The valley's four villages – Arantza, Bustintza, Orbaizta and Arizkum – function as one community. Children attend school in Arantza, adults shop in Bustintza, everyone uses facilities scattered between. This spreading out confuses visitors expecting concentrated village life. The attraction lies in driving between hamlets, discovering tiny chapels and ancient stone bridges that predate most European countries.
Leaving Civilisation Behind
Stay overnight if possible. Day-trippers arrive at 11am, photograph the church, complain about lunch options and leave by 3pm. They miss fog lifting off forest slopes at dawn, hear nothing of evening silence so complete you can identify individual cowbells across the valley. The hotel spa offers outdoor hot tubs where steam rises into mountain air while you plan tomorrow's walking route over local cider.
Three days works perfectly: arrive Saturday, walk Sunday, depart Monday having experienced both sunshine and Atlantic rain. Any longer requires self-sufficiency – there simply isn't more infrastructure. But that's rather the point. Arantza doesn't do attractions or entertainment.

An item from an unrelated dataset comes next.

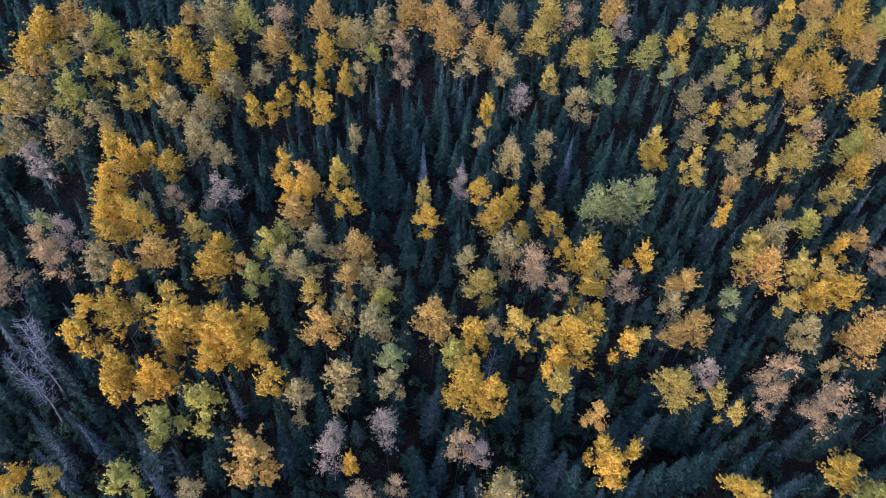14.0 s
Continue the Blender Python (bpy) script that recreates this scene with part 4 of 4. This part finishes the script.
spruce("mid", 42.0, 86.8, 10.2, 2.1)
spruce("dark", 19.2, 81.4, 10.2, 2.3)
spruce("mid", -32.7, 94.5, 10.4, 2.1)
spruce("blue", -32.0, 83.2, 9.6, 1.3)
spruce("blue", -31.5, 81.1, 10.3, 1.4)
spruce("mid", -27.1, 82.7, 9.7, 2.0)
spruce("mid", -23.7, 82.9, 10.1, 2.7)
spruce("blue", -16.9, 88.5, 10.0, 1.2)
spruce("mid", 22.6, 83.6, 9.3, 2.0)
spruce("mid", 30.7, 84.6, 9.5, 1.9)
spruce("mid", 25.0, 87.9, 10.4, 2.1)
snag(-33.1, 39.5, 10.9, 2.4, -1.6)
snag(-36.5, 93.9, 10.2, 3.3, -3.3)
snag(-35.2, 91.1, 9.6, 3.2, -3.1)
snag(-36.7, 90.2, 9.8, 2.7, 1.4)
snag(-36.0, 93.6, 10.9, 2.6, 1.9)
snag(-34.3, 88.1, 10.5, 3.2, 0.4)
snag(7.9, 89.4, 10.8, 2.8, -0.7)

far_pieces = []
TONES = list(LEAVES)
for colour, (t, l, c), m, top in far_aspens:
    far_pieces += [(moved(t[0], m), t[1], len(TONES)), (moved(c[0], m @ top), c[1], TONES.index(colour))]
    far_pieces += [(moved(l[0], m @ top), np.concatenate(l[1]), len(TONES))]
joined("aspen_stand", far_pieces, [*LEAVES.values(), SHADED_BARK], "distant stand of golden and tan autumn aspens", "forest")

# ---- open ground: x, y, radius ----
OPEN = [
    (-34.5, 76.5, 7.3),
    (-27.7, 78.8, 5.4),
    (-36.4, 71.8, 5.7),
    (-29.5, 72.1, 4.5),
    (-39.3, 81.2, 4.1),
    (-29.9, 68.5, 6.9),
    (-36.8, 67.3, 5.1),
    (-44.3, 83.1, 4.8),
    (22.7, 57.1, 9.8),
    (20.2, 53.6, 7.1),
    (16.0, 55.5, 4.8),
    (-36.8, 79.4, 8.4),
    (-30.3, 73.6, 8.1),
    (-39.0, 71.0, 7.0),
    (-25.7, 79.8, 5.7),
    (-42.6, 77.2, 6.4),
    (15.6, 68.8, 3.6),
    (-22.4, 63.4, 3.3),
    (12.9, 79.3, 3.9),
    (29.3, 57.4, 4.1),
    (19.8, 58.4, 7.5),
    (9.5, 42.9, 4.1),
    (45.7, 38.6, 4.4),
    (-35.8, 82.0, 7.5),
    (-19.6, 36.7, 3.8),
    (39.0, 30.1, 4.1),
    (-9.4, 32.7, 2.7),
    (-27.2, 65.8, 4.2),
    (11.7, 50.0, 3.1),
    (39.3, 39.1, 2.9),
    (-35.0, 32.9, 3.9),
    (33.2, 29.3, 2.7),
    (-15.4, 28.4, 3.9),
    (-48.9, 74.8, 5.3),
    (66.0, 78.6, 3.4),
    (10.0, 87.2, 4.0),
    (3.4, 95.3, 2.1),
    (23.6, 88.0, 3.4),
    (-34.8, 87.5, 3.8),
    (-20.9, 85.8, 3.8),
    (11.4, 80.1, 3.1),
    (26.8, 112.4, 3.2),
    (15.7, 85.0, 3.4),
    (13.0, 81.6, 3.0),
    (21.3, 89.9, 2.6),
    (33.9, 82.6, 2.8),
    (33.8, 97.6, 2.6),
    (24.5, 79.5, 2.4),
    (41.7, 84.8, 2.4),
]


def openness(x, y):
    """How open the wood is: 1 in the middle of a glade."""
    return max(min(1.0, 1.6 * (1 - math.hypot(x - a, y - b) / r)) if math.hypot(x - a, y - b) < r else 0.0 for a, b, r in OPEN)


# ---- the rest of the spruce forest ----
def fill():
    rng = random.Random(11)
    cell = {}
    for x, y, *w in aspen_places + spruce_places:
        cell.setdefault((int(x // 3), int(y // 3)), []).append((x, y, 1.0))
    out = []
    for x, y, w in aspen_places:
        for _ in range(2):
            a, b = x + rng.uniform(-0.9, 0.9), y - rng.uniform(0.5, 1.5)
            if rng.random() < 0.7 - 0.35 * openness(a, b):
                high = rng.uniform(5.0, 8.5)
                cell.setdefault((int(a // 3), int(b // 3)), []).append((a, b, 1.2))
                out.append((a, b, high, (0.8 + 0.115 * high) * rng.uniform(0.8, 1.2), 1 if rng.random() < 0.35 else 0))
    for _ in range(18200):
        y = rng.uniform(-16, 180)
        x = rng.uniform(-min(46 + 0.2 * y, 76), min(54 + 0.36 * y, 97))
        gap = 2.05 + 0.9 * max(0, noise.noise((x * 0.06, y * 0.06, 9.0)))
        if rng.random() < openness(x, y) * 1.2:
            continue
        c = (int(x // 3), int(y // 3))
        if any((x - a) ** 2 + (y - b) ** 2 < max(g, gap) ** 2 for i in (-1, 0, 1) for j in (-1, 0, 1) for a, b, g in cell.get((c[0] + i, c[1] + j), ())):
            continue
        cell.setdefault(c, []).append((x, y, gap))
        blue = 0.50 - y / 145 + 0.14 * abs(x) / 40 + 0.45 * noise.noise((x * 0.05, y * 0.05, 2.0))
        u = rng.random()
        near = min(1, max(0, (66 - y) / 16))
        high = (rng.uniform(6.5, 10.8) if rng.random() < 0.74 else rng.uniform(3.0, 6.5)) * (1 - 0.12 * near - 0.1 * min(1, max(0, (y - 70) / 10)))
        tone = 2 if u < blue and high > 5 else 1 if u < blue + (0.3 if y < 74 else 0.14) else 0
        out.append((x, y, high, (0.6 if tone == 2 else 1.0) * (1.02 + 0.125 * high + 0.50 * min(1, max(0, (y - 78) / 34))) * (1 - 0.24 * near) * rng.uniform(0.75, 1.2), tone))
    return out


wood = fill()
spruce_wood("spruce_forest", wood, "dense stand of slender dark green spruces")


# ---- undergrowth ----
def undergrowth():
    rng = np.random.default_rng(21)
    clumps = []
    for k in range(6):
        pile = []
        for j in range(4):
            n = 54
            turn, far = j * 2.5 + rng.uniform(0, 1), (0.0, 0.42, 0.5, 0.55, 0.6)[j] * rng.uniform(0.8, 1.2)
            own = rng.uniform(0.38, 0.55) if j else 0.68
            d = rng.normal(0, 1, (n, 3))
            d[:, 2] = np.abs(d[:, 2]) - 0.25
            d /= np.linalg.norm(d, axis=1, keepdims=True)
            c = np.array((far * math.cos(turn), far * math.sin(turn), (0.75 if j == 0 else rng.uniform(0.25, 0.55)))) + d * own * rng.uniform(0.85, 1.1, (n, 1))
            pile.append(sprays(rng, c, rng.uniform(0.11, 0.18, n), d, 0.1, loose=0.06))
        v, f = gathered(pile)
        clumps.append((v, np.concatenate(f)))
    pieces = []
    stood = {}

    def shrub(x, y, w, gap):
        """One rounded shrub, unless it would grow into another."""
        c = (int(x // 2), int(y // 2))
        if any(math.hypot(x - a, y - b) < gap for i in (-1, 0, 1) for j in (-1, 0, 1) for a, b in stood.get((c[0] + i, c[1] + j), ())):
            return
        stood.setdefault(c, []).append((x, y))
        v, f = clumps[rng.integers(6)]
        m = pose(x, y, lie(x, y) - 0.1, 0, 0, rng.uniform(0, 360)) @ Matrix.Diagonal((w, w, w * rng.uniform(1.0, 1.7), 1))
        pieces.append((moved(v, m), f, 1 if rng.random() < 0.04 else 0))

    for a, b, r in OPEN:
        for _ in range(int(3.8 * r * r)):
            turn, far = rng.uniform(0, 2 * math.pi), 1.1 * r * math.sqrt(rng.random())
            shrub(a + far * math.cos(turn), b + far * math.sin(turn), 0.6 + 0.6 * rng.random() ** 1.5, 1.0)
    for _ in range(4100):
        y = rng.uniform(8, 112)
        shrub(rng.uniform(-min(46 + 0.2 * y, 74), min(54 + 0.36 * y, 95)), y, rng.uniform(0.5, 1.0), 1.35)
    n = 22000
    y = rng.uniform(8, 150, n)
    x = rng.uniform(-np.minimum(45 + 0.2 * y, 70), np.minimum(53 + 0.36 * y, 92))
    shut = np.all([np.hypot(x - a, y - b) > 0.8 * r for a, b, r in OPEN], axis=0) | (rng.random(n) < 0.3)
    x, y = x[shut], y[shut]
    n = len(x)
    patch = np.array([noise.noise((a * 0.35, b * 0.35, 4.0)) for a, b in zip(x, y)])
    low = np.stack([x, y, [lie(a, b) for a, b in zip(x, y)] + rng.uniform(0.04, 0.35, n)], 1)
    up = np.tile((0.0, 0.0, 1.0), (n, 1))
    kind = np.where(patch + rng.normal(0, 0.25, n) > -0.1, 0, np.where(rng.random(n) < 0.07, 2, 1))
    for k in range(3):
        of = kind == k
        pieces.append((*sprays(rng, low[of], rng.uniform(0.07, 0.19, of.sum()) * (0.7 if k == 2 else 1), up[of], 0.3, loose=0.4), k))
    joined("undergrowth", pieces, [SHRUB_LEAF, BROWN_SHRUB, LITTER], "low dark green and brown shrubs on the forest floor", "shrubs")


undergrowth()


# ---- fallen trunks ----
def fallen_log(x, y, turn, length):
    v, f = tube([(-length / 2, 0, 0.1), (-length / 5, 0.08, 0.13), (length / 5, -0.05, 0.12), (length / 2, 0.1, 0.1)], [0.13, 0.12, 0.10, 0.05], 7)
    ob = tagged(new("fallen_log", mesh_from("fallen_log", v, [f], DEAD_WOOD, True)), "grey weathered fallen trunk on the forest floor", "log", "fallen trunks")
    ob.matrix_basis = pose(x, y, lie(x, y) + 0.02, 0, 0, turn)


fallen_log(38.7, 27.5, 40, 4.0)
fallen_log(-18.5, 34.9, 10, 5.0)
fallen_log(42.4, 28.4, 60, 6.0)
fallen_log(-23.9, 64.0, 20, 5.0)
fallen_log(-20.4, 64.5, -30, 4.0)
fallen_log(-9.9, 44.3, 80, 4.0)
fallen_log(34.4, 51.6, 30, 5.0)
fallen_log(10.0, 86.7, 15, 4.0)
fallen_log(4.1, 40.3, 70, 4.0)
fallen_log(-1.4, 30.1, -20, 4.0)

It offers something increasingly rare: a working mountain community where tourism remains incidental rather than essential, where walkers share paths with farmers who've used them for generations, where the weather and the landscape remain firmly in charge.
Book that hotel room, pack proper boots, and prepare to discover that Spain's most interesting corners often sit furthest from its famous stereotypes. Just remember to fill up with petrol before you leave the main road – mountain villages have long memories for visitors who arrive unprepared.